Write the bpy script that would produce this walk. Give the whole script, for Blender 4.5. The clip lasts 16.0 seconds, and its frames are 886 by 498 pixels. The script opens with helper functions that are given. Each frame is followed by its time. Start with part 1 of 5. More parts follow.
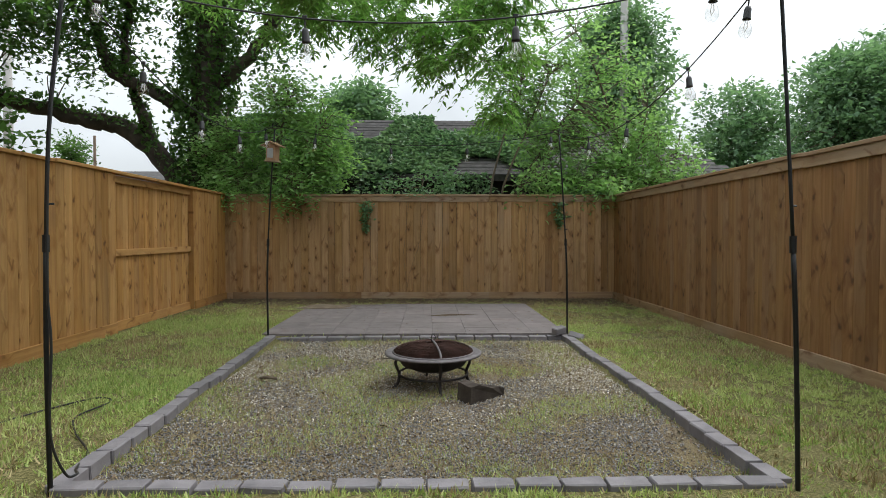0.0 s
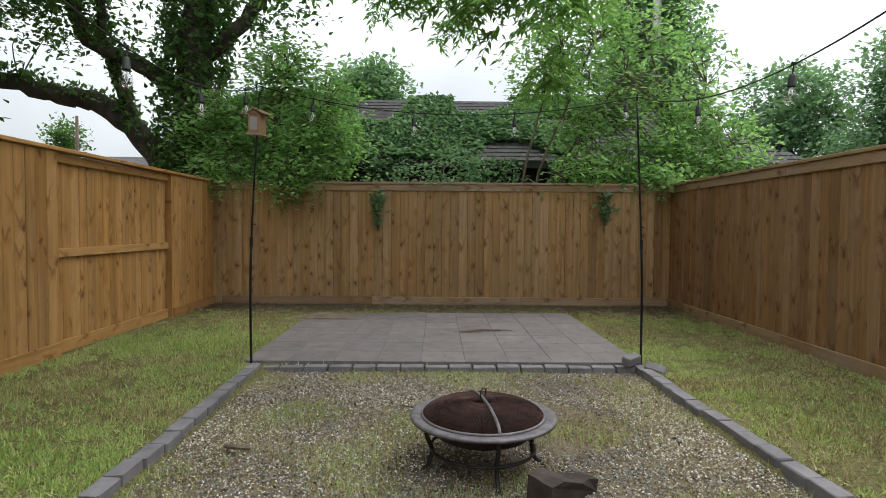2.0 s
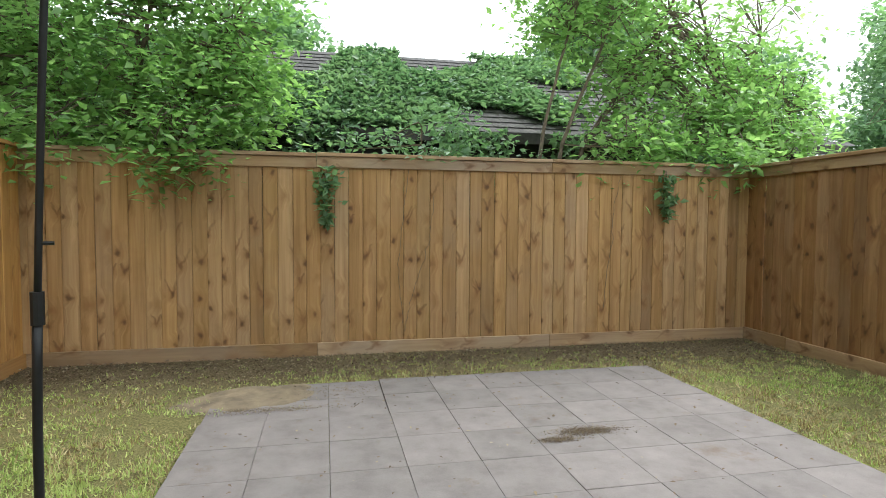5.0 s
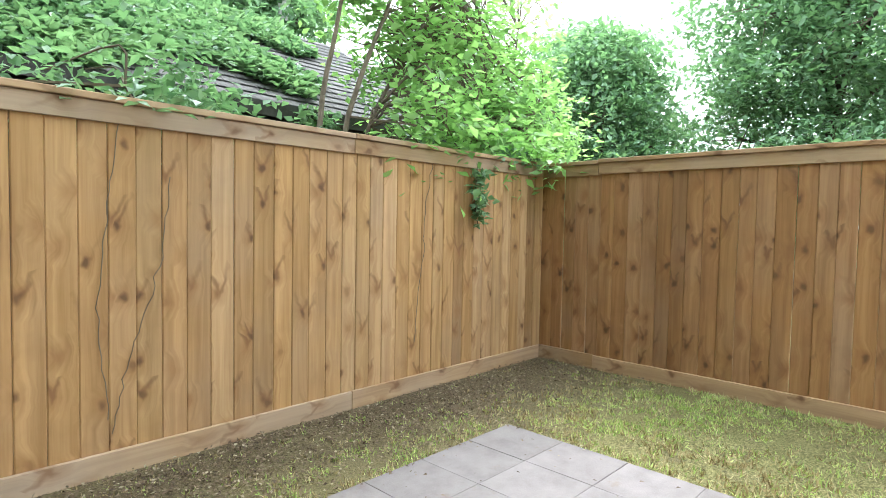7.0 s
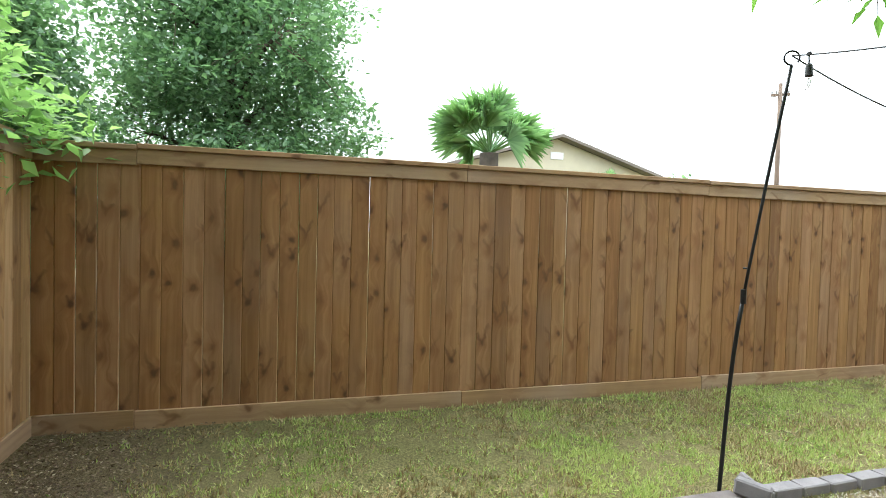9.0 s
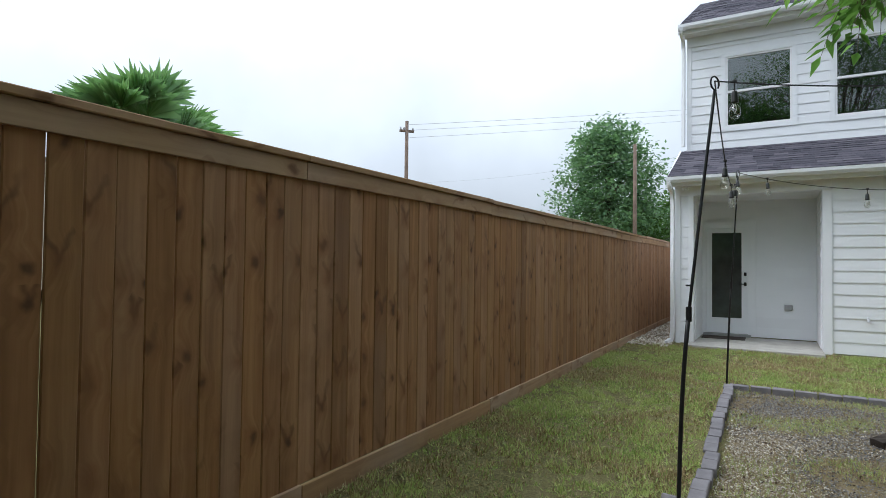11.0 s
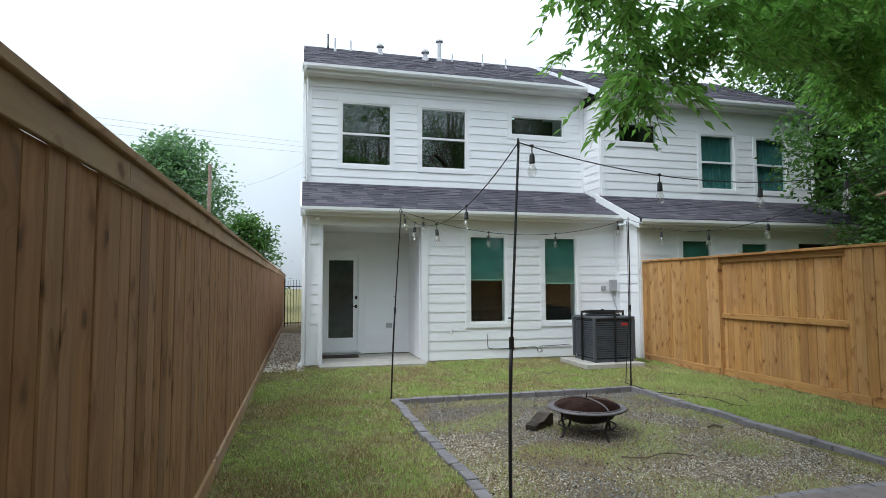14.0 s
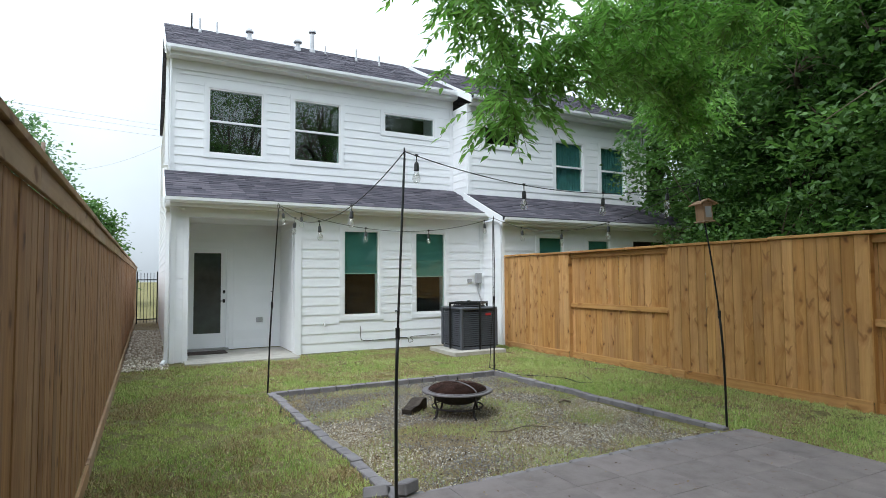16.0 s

#### TASK PROMPT
The data above needs to be retyped exactly, with the images left out.

#### ANSWER FOR THE TASK
Write the bpy script that would produce this walk. Give the whole script, for Blender 4.5. The clip lasts 16.0 seconds, and its frames are 886 by 498 pixels. The script opens with helper functions that are given. Each frame is followed by its time. Start with part 1 of 5. More parts follow.
0.0 s
2.0 s
5.0 s
7.0 s
9.0 s
11.0 s
14.0 s
16.0 s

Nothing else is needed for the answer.